Parallèlement à la réalisation d’un programme d’équipement qui a débuté pour l’essentiel en 1959 après la parution de l’Ordonnance sur la Défense confirmant les responsabilités particulières du Ministère des Finances en matière de défense économique, l’administration des douanes a procédé à la formation de marins et d’aviateurs hautement qualifiés, à la mise en place progressive d’un réseau radio spécifique et structuré, allant de pair avec la création des commandements opérationnels chargés d’élaborer une stratégie contre les entreprises de fraude et une doctrine d’emploi de moyens techniques évolués.

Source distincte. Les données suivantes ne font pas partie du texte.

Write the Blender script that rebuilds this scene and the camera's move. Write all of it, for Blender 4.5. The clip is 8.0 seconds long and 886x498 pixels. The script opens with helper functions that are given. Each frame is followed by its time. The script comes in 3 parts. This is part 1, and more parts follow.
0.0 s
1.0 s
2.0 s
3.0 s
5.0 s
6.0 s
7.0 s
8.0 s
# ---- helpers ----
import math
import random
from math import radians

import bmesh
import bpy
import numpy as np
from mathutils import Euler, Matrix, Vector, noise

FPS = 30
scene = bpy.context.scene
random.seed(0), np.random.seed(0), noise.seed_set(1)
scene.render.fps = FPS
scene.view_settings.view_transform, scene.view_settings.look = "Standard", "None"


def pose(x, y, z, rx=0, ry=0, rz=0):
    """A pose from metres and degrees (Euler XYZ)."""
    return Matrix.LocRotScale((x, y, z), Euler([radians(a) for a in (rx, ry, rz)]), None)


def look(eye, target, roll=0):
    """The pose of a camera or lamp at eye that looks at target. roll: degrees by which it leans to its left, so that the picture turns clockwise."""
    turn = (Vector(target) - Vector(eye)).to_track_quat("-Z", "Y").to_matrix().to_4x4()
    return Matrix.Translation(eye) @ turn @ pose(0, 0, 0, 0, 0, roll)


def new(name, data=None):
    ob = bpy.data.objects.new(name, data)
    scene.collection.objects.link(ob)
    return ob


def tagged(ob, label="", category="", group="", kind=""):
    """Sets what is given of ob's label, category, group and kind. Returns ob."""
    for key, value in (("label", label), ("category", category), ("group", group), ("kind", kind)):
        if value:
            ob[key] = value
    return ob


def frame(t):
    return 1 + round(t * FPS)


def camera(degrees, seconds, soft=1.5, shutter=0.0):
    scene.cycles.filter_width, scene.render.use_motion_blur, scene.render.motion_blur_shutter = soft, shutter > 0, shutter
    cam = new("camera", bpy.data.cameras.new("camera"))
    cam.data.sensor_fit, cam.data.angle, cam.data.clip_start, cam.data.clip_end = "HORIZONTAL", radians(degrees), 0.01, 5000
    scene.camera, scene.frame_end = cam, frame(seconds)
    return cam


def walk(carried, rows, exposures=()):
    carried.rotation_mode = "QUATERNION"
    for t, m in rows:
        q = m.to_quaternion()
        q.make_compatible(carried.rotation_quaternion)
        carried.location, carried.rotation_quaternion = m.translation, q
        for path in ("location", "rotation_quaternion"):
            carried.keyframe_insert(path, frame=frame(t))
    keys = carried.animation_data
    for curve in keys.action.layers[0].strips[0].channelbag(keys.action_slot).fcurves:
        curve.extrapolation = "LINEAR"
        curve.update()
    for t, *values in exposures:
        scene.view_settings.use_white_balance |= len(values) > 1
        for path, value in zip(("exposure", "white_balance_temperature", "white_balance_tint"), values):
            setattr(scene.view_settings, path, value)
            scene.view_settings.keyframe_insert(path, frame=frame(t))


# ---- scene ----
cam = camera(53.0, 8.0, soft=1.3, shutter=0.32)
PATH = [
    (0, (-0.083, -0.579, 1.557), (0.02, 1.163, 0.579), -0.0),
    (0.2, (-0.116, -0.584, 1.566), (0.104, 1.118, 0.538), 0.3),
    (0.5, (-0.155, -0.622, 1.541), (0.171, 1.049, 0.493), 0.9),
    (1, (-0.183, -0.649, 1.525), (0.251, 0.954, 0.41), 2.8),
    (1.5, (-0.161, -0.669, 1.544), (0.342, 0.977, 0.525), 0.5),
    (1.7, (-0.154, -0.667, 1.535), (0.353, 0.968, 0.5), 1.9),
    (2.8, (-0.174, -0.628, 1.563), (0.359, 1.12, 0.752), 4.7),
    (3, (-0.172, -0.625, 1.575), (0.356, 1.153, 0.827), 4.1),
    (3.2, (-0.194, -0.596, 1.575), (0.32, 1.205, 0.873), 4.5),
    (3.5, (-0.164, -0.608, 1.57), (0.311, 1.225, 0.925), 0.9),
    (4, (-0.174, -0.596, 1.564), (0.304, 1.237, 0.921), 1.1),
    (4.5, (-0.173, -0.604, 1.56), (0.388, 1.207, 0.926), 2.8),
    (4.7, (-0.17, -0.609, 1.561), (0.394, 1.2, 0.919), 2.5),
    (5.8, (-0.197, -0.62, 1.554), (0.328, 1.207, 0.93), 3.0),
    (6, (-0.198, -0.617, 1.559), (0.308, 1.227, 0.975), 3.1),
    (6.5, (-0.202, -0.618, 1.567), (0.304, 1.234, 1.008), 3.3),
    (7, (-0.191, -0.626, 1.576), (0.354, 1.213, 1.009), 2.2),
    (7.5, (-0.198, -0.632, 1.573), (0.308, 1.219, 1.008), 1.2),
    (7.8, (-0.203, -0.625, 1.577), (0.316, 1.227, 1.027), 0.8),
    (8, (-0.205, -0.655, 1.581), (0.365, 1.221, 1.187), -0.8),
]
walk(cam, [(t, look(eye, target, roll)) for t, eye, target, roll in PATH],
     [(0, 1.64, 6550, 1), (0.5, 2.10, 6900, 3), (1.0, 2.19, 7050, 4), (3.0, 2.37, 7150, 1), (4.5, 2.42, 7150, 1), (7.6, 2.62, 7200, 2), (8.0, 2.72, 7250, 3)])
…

Cette renaissance, rapide et spectaculaire de la garde-côtes des douanes, a fait croire à certains (y compris en douane) que notre administration découvrait tardivement la mer. C’était ignorer totalement l’Histoire : elle ne faisait que faire face à des responsabilités qu’elle assume depuis toujours aux côtés de la marine nationale.


1Article rédigé par Arnaud PICARD, Cahiers d’histoire de l’AHAD n°58 – 1er semestre 2016

2Ouvrage paru aux éditions Tallandier (1990)

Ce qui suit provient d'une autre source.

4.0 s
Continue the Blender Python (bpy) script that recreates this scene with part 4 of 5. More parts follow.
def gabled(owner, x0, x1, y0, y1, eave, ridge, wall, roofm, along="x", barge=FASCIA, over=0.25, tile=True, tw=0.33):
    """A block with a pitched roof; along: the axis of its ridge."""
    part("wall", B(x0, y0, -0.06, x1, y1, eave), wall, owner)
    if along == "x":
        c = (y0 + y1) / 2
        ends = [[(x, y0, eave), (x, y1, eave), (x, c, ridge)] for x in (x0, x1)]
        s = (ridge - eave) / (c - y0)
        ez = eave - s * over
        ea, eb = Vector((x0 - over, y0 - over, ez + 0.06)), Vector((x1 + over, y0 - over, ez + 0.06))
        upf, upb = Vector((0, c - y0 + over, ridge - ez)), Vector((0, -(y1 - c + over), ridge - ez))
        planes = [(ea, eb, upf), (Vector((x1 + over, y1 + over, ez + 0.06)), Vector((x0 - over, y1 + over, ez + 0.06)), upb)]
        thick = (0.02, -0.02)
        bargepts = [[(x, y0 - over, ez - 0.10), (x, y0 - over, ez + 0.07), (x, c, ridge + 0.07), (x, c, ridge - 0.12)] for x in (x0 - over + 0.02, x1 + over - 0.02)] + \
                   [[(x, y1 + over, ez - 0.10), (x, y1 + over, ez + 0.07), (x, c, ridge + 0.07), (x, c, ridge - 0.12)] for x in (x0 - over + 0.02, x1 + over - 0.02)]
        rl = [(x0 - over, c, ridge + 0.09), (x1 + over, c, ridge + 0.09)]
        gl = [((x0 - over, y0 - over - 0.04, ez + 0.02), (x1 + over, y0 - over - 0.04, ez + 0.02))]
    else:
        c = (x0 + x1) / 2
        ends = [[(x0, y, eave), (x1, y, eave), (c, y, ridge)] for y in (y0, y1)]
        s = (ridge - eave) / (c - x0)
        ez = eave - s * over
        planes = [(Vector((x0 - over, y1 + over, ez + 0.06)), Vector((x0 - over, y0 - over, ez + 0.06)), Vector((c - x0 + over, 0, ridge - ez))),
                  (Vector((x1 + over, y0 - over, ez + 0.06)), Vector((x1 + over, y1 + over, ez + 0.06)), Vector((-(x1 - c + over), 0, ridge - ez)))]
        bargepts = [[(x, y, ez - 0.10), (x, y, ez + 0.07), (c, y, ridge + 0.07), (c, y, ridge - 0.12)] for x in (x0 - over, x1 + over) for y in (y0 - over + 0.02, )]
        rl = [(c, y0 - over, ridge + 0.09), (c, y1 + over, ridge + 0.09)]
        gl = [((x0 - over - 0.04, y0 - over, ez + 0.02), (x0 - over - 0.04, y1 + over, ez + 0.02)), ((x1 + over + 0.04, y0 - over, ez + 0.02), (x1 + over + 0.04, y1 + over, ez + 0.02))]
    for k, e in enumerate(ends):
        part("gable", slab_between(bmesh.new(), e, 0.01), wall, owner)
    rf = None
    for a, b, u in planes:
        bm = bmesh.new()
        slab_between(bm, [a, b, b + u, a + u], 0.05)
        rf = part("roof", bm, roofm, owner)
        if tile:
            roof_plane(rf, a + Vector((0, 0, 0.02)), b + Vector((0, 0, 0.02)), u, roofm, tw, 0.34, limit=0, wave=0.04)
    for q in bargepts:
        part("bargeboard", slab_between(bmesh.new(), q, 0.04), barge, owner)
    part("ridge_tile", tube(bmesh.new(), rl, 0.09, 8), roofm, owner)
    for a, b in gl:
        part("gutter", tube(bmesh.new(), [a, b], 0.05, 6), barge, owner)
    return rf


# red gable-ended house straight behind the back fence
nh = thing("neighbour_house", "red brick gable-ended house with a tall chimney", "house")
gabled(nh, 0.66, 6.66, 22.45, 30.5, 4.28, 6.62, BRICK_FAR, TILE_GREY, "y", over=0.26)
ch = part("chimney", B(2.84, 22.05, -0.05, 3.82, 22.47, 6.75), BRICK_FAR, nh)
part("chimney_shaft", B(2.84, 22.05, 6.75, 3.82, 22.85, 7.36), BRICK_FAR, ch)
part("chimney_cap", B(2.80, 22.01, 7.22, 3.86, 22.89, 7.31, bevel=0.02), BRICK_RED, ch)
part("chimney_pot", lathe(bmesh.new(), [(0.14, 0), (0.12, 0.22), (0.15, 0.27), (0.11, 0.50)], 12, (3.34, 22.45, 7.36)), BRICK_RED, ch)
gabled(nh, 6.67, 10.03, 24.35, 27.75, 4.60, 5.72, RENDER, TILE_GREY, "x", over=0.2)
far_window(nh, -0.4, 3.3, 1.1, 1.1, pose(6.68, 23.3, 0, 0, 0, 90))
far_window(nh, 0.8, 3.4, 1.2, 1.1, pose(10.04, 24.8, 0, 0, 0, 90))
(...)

3Patache… patachon : Pour comprendre l’expression, il nous faut revenir au XVIIIe siècle, à l’époque des pataches et des diligences. Sous l’Ancien Régime, la patache était un bateau fluvial destiné à partir collecter la gabelle, l’impôt sur le sel. Son équipage était composé de gabelous, chargés de surveiller les bateaux pour lutter contre la contrebande. À la fin du XIXe siècle, le mot patache s’étendit à tout mauvais moyen de transport, de type hippomobile lourde, sans ressorts, comme l’étaient les vieilles diligences. La patache était alors le « transport des pauvres ». Par extension, le patachon a désigné celui qui parcourait les routes en conduisant sa patache. Il était réputé pour être toujours par monts et par vaux, menant une vie dissolue et s’arrêtant dans toutes les tavernes pour s’enivrer. Au-delà de l’expression, le mot « patachon » est aussi resté dans certains langages. Pour les cheminots, par exemple, un patachon est un train de marchandise non prioritaire. Un terme qui conserve donc une dimension dépréciative.